------ Data

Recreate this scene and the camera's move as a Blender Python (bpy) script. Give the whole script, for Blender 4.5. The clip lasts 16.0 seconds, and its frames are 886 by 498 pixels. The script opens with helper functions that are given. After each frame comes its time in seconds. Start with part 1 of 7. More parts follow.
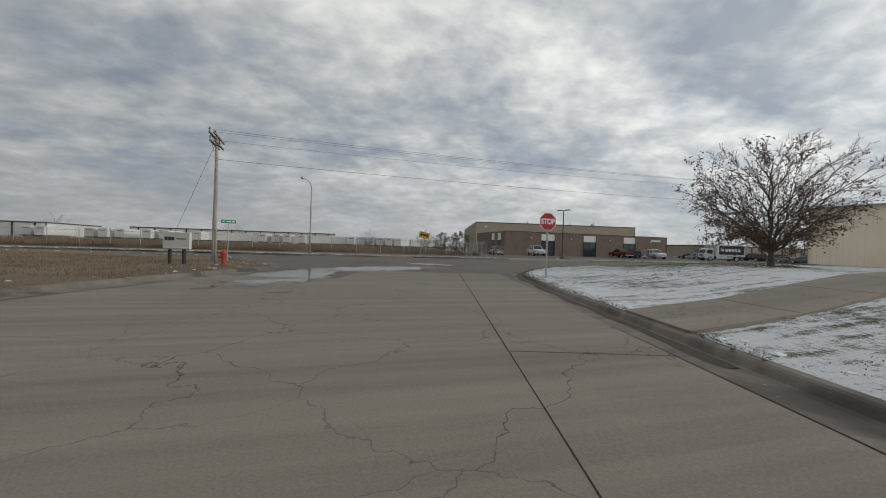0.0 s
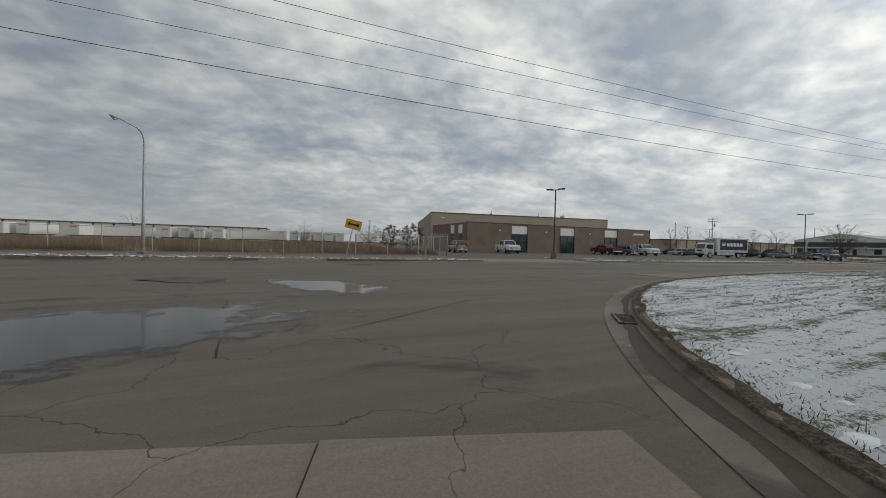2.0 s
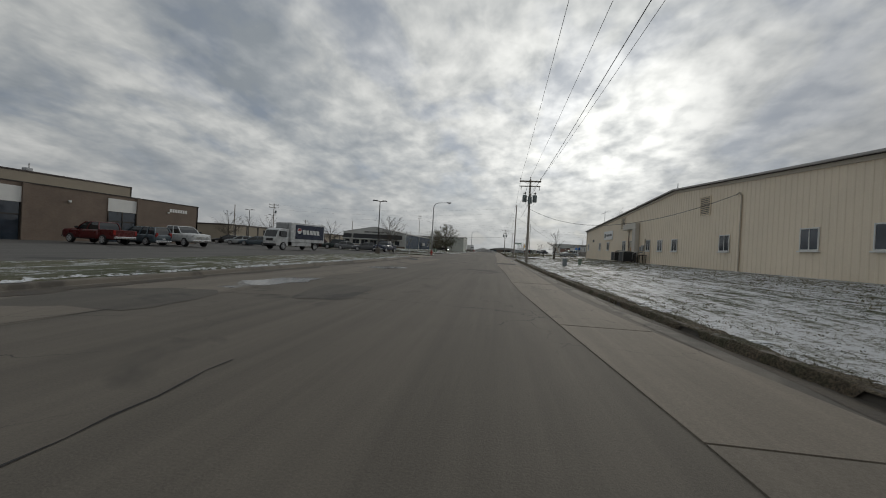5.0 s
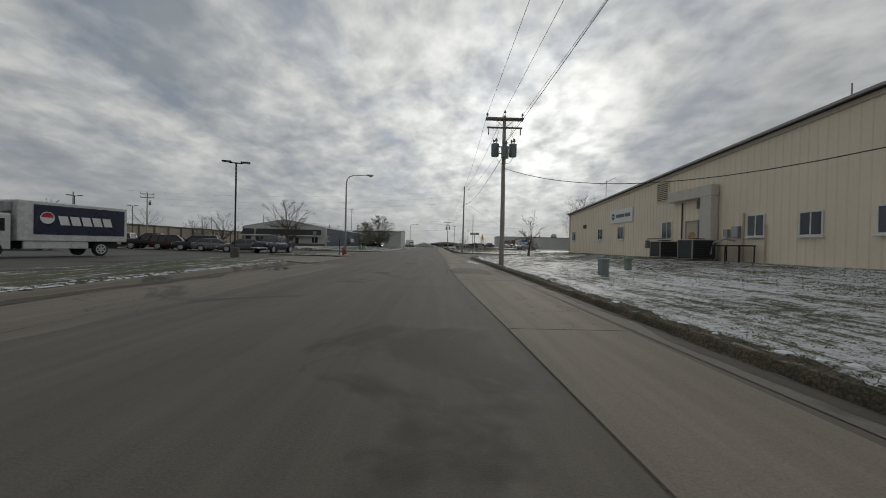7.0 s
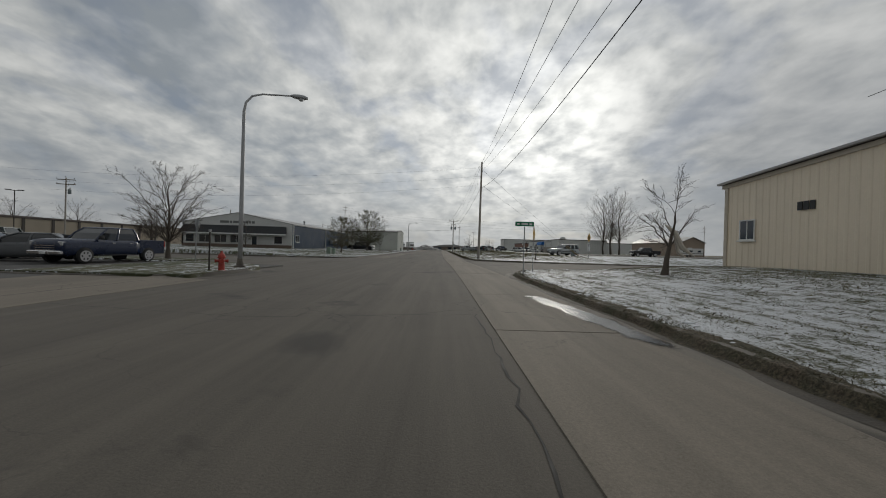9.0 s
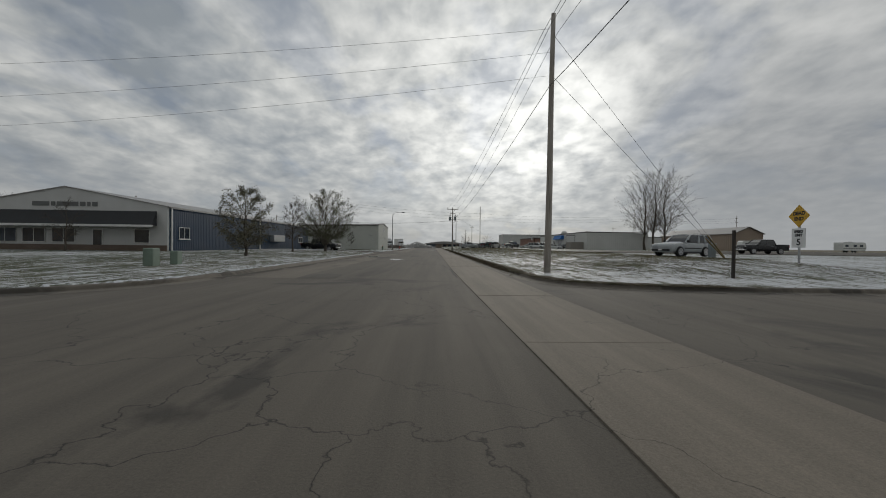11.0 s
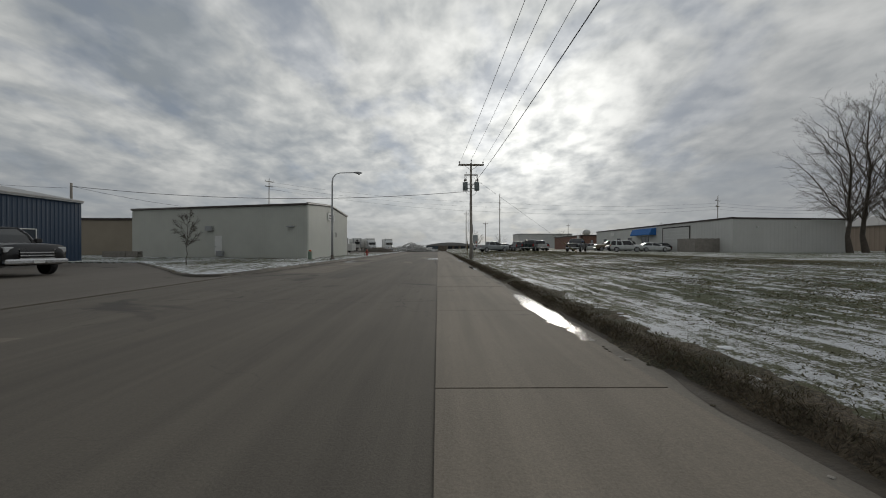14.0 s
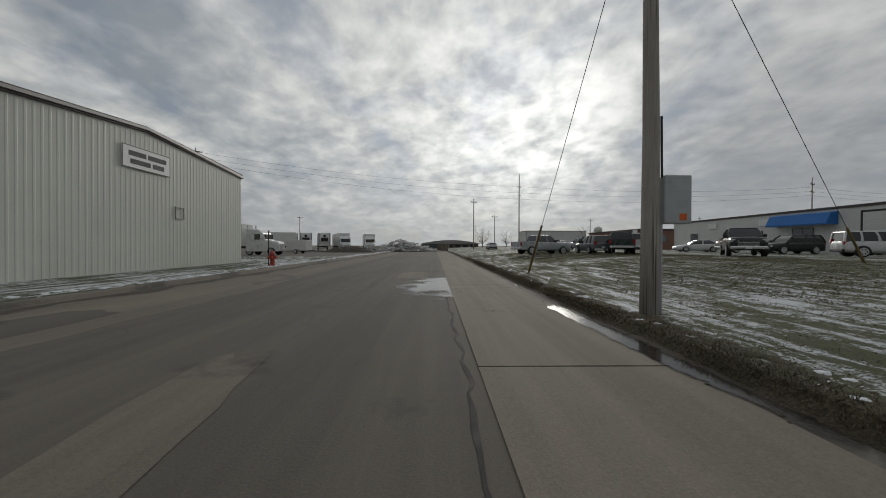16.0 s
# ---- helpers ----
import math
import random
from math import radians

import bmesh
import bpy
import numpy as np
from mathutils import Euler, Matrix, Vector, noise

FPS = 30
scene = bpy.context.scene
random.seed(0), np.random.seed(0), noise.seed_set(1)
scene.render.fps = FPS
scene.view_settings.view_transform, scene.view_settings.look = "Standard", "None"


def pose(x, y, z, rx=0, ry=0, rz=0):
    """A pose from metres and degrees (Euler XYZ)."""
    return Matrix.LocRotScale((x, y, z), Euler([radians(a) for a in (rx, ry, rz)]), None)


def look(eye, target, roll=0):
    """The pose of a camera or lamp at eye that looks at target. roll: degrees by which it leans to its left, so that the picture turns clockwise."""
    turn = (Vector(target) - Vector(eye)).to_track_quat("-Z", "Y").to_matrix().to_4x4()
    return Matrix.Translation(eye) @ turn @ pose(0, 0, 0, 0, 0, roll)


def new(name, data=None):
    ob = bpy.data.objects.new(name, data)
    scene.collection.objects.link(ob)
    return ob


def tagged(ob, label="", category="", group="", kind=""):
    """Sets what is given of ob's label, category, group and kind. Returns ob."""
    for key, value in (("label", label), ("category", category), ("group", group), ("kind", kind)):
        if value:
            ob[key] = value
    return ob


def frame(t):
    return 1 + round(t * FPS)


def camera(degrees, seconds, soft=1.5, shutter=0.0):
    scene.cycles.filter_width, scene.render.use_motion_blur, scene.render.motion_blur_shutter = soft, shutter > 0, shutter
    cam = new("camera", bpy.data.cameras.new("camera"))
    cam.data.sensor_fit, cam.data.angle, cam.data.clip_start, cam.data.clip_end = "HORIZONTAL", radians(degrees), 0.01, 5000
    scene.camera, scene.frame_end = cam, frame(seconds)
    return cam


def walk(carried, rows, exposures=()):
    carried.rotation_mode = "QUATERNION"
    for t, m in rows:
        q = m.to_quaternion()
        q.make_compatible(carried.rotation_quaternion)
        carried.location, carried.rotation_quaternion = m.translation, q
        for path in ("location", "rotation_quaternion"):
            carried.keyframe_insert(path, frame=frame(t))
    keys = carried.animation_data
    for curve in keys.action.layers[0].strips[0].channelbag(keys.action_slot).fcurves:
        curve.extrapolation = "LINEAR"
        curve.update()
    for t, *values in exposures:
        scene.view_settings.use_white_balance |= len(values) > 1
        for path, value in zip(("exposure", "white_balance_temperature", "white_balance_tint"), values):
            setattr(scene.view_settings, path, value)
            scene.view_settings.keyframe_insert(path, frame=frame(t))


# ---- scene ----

------------

Work instructions
Reproduce all of the data exactly; the pictures do not belong in the copy.

Written solution
Recreate this scene and the camera's move as a Blender Python (bpy) script. Give the whole script, for Blender 4.5. The clip lasts 16.0 seconds, and its frames are 886 by 498 pixels. The script opens with helper functions that are given. After each frame comes its time in seconds. Start with part 1 of 7. More parts follow.
0.0 s
2.0 s
5.0 s
7.0 s
9.0 s
11.0 s
14.0 s
16.0 s
# ---- helpers ----
import math
import random
from math import radians

import bmesh
import bpy
import numpy as np
from mathutils import Euler, Matrix, Vector, noise

FPS = 30
scene = bpy.context.scene
random.seed(0), np.random.seed(0), noise.seed_set(1)
scene.render.fps = FPS
scene.view_settings.view_transform, scene.view_settings.look = "Standard", "None"


def pose(x, y, z, rx=0, ry=0, rz=0):
    """A pose from metres and degrees (Euler XYZ)."""
    return Matrix.LocRotScale((x, y, z), Euler([radians(a) for a in (rx, ry, rz)]), None)


def look(eye, target, roll=0):
    """The pose of a camera or lamp at eye that looks at target. roll: degrees by which it leans to its left, so that the picture turns clockwise."""
    turn = (Vector(target) - Vector(eye)).to_track_quat("-Z", "Y").to_matrix().to_4x4()
    return Matrix.Translation(eye) @ turn @ pose(0, 0, 0, 0, 0, roll)


def new(name, data=None):
    ob = bpy.data.objects.new(name, data)
    scene.collection.objects.link(ob)
    return ob


def tagged(ob, label="", category="", group="", kind=""):
    """Sets what is given of ob's label, category, group and kind. Returns ob."""
    for key, value in (("label", label), ("category", category), ("group", group), ("kind", kind)):
        if value:
            ob[key] = value
    return ob


def frame(t):
    return 1 + round(t * FPS)


def camera(degrees, seconds, soft=1.5, shutter=0.0):
    scene.cycles.filter_width, scene.render.use_motion_blur, scene.render.motion_blur_shutter = soft, shutter > 0, shutter
    cam = new("camera", bpy.data.cameras.new("camera"))
    cam.data.sensor_fit, cam.data.angle, cam.data.clip_start, cam.data.clip_end = "HORIZONTAL", radians(degrees), 0.01, 5000
    scene.camera, scene.frame_end = cam, frame(seconds)
    return cam


def walk(carried, rows, exposures=()):
    carried.rotation_mode = "QUATERNION"
    for t, m in rows:
        q = m.to_quaternion()
        q.make_compatible(carried.rotation_quaternion)
        carried.location, carried.rotation_quaternion = m.translation, q
        for path in ("location", "rotation_quaternion"):
            carried.keyframe_insert(path, frame=frame(t))
    keys = carried.animation_data
    for curve in keys.action.layers[0].strips[0].channelbag(keys.action_slot).fcurves:
        curve.extrapolation = "LINEAR"
        curve.update()
    for t, *values in exposures:
        scene.view_settings.use_white_balance |= len(values) > 1
        for path, value in zip(("exposure", "white_balance_temperature", "white_balance_tint"), values):
            setattr(scene.view_settings, path, value)
            scene.view_settings.keyframe_insert(path, frame=frame(t))


# ---- scene ----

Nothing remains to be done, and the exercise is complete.